In 2001, an industry poll conducted by Playback named it the fourth best Canadian film of the preceding 15 years.

===Accolades===
Composer John Corigliano was previously nominated for the Academy Award for Best Original Score for the 1980 film Altered States before winning for The Red Violin. He won over American Beauty, which he had considered the front-runner before the ceremony.

At the Genie Awards, Don McKellar was effectively competing against himself as a screenwriter of both Last Night and The Red Violin. The Red Violin dominated the awards, with eight wins. The film also competed in the 1st Jutra Awards, launched to honour the Cinema of Quebec.

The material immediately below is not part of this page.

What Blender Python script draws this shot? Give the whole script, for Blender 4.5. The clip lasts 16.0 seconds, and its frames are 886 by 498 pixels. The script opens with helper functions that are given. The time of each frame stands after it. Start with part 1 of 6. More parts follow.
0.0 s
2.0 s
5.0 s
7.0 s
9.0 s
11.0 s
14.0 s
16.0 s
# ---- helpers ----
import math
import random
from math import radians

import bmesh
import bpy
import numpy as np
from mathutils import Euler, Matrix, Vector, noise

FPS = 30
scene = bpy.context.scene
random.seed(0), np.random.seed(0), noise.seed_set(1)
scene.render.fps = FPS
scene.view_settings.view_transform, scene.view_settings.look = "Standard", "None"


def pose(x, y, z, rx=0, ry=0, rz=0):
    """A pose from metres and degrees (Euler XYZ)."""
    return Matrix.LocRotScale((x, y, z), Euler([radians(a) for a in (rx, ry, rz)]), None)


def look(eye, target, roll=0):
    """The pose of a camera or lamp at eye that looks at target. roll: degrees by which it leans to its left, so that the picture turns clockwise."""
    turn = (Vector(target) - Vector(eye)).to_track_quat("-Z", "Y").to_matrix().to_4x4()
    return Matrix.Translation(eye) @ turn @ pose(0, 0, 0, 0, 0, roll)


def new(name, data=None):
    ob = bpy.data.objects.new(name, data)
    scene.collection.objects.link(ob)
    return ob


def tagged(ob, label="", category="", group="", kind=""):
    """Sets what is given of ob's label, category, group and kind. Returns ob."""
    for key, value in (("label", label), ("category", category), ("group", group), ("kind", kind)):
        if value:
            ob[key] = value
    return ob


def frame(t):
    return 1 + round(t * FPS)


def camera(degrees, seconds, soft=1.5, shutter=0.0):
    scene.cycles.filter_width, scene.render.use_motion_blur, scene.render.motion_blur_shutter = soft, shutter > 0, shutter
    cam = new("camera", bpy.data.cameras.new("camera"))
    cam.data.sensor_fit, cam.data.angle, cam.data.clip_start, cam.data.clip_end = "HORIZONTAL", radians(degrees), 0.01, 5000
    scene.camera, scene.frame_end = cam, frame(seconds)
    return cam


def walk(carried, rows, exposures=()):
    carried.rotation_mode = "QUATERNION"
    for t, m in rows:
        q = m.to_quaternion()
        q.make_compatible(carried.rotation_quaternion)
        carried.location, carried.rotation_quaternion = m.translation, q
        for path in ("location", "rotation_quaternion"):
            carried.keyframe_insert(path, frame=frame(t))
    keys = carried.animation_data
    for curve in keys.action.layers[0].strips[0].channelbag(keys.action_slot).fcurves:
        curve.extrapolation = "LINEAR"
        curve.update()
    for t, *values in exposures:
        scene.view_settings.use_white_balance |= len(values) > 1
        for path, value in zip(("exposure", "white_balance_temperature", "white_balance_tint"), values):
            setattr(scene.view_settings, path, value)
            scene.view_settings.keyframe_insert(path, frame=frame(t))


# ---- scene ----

Due to the international production and amount of English, numerous English Canadians accepted awards.

The Red Violin was also nominated for Chicago Film Critics Association Award for Best Original Score, but lost to South Park: Bigger, Longer & Uncut.

| Award | Date of ceremony | Category | Recipient(s) | Result | Ref(s) |
| Academy Awards | 26 March 2000 | Best Original Score | John Corigliano | Won |  |
| Chicago Film Critics Association | 13 March 2000 | Best Original Score | Nominated |  |
| Genie Awards | 4 February 1999 | Best Motion Picture | Niv Fichman | Won |  |
| Best Direction | François Girard | Won |
| Best Screenplay | Don McKellar and François Girard | Won |
| Best Cinematography | Alain Dostie | Won |
| Best Art Direction | Francois Seguin | Won |
| Best Editing | Gaétan Huot | Nominated |
| Best Music | John Corigliano | Won |
| Best Sound | Claude La Haye, Jo Caron, Bernard Gariepy Strobl and Hans Peter Strobl | Won |
| Best Sound Editing | Marcel Pothier, Jérôme Décarie, Carole Gagnon, Antoine Morin and Jacques Plante | Nominated |
| Best Costume Design | Renée April | Won |
| Golden Globes | 23 January 2000 | Best Foreign Language Film |  | Nominated |  |
| Jutra Awards | 7 March 1999 | Best Film | Niv Fichman and Daniel Iron | Won |  |
| Best Direction | François Girard | Won |
| Best Screenplay | François Girard and Don McKellar | Won |
| Best Actress | Sylvia Chang | Nominated |
| Best Supporting Actor | Colm Feore | Won |
| Best Supporting Actress | Monique Mercure | Nominated |
| Best Art Direction | François Séguin and Renée April | Won |
| Cinematography | Alain Dostie | Won |
| Best Editing | Gaétan Huot | Won |
| Best Sound | Claude La Haye, Marcel Pothier, Hans Peter Strobl and Guy Pelletier | Won |
| Best Original Music | John Corigliano | Won |
| Online Film Critics Society | 2000 | Best Foreign Language Film |  | Nominated |  |
| Satellite Awards | 16 January 2000 | Best Costume Design | Renée April | Nominated |  |
| Tokyo International Film Festival | 1998 | Best Artistic Contribution | François Girard | Won |  |
| Toronto Film Critics Association | 16 December 1998 | Best Canadian Film |  | Runner-up |  |

==Legacy==
Corigliano adapted his score into a Concerto for Violin and Orchestra (The Red Violin), performed in Baltimore, Dallas and Atlanta from 2003 to 2004. In 2005, it was performed at the San Francisco Ballet. He later wrote another adaptation, The Red Violin: Chaconne for Violin and Orchestra.

After the film's release, the Red Mendelssohn owner Elizabeth Pitcairn also learned its Chaconne, which she called "spooky", adding "that's when the violin can tell its own story; that's when it can actually speak". Pitcairn brought the "Red Violin" to the Prince George Symphony Orchestra in 2012.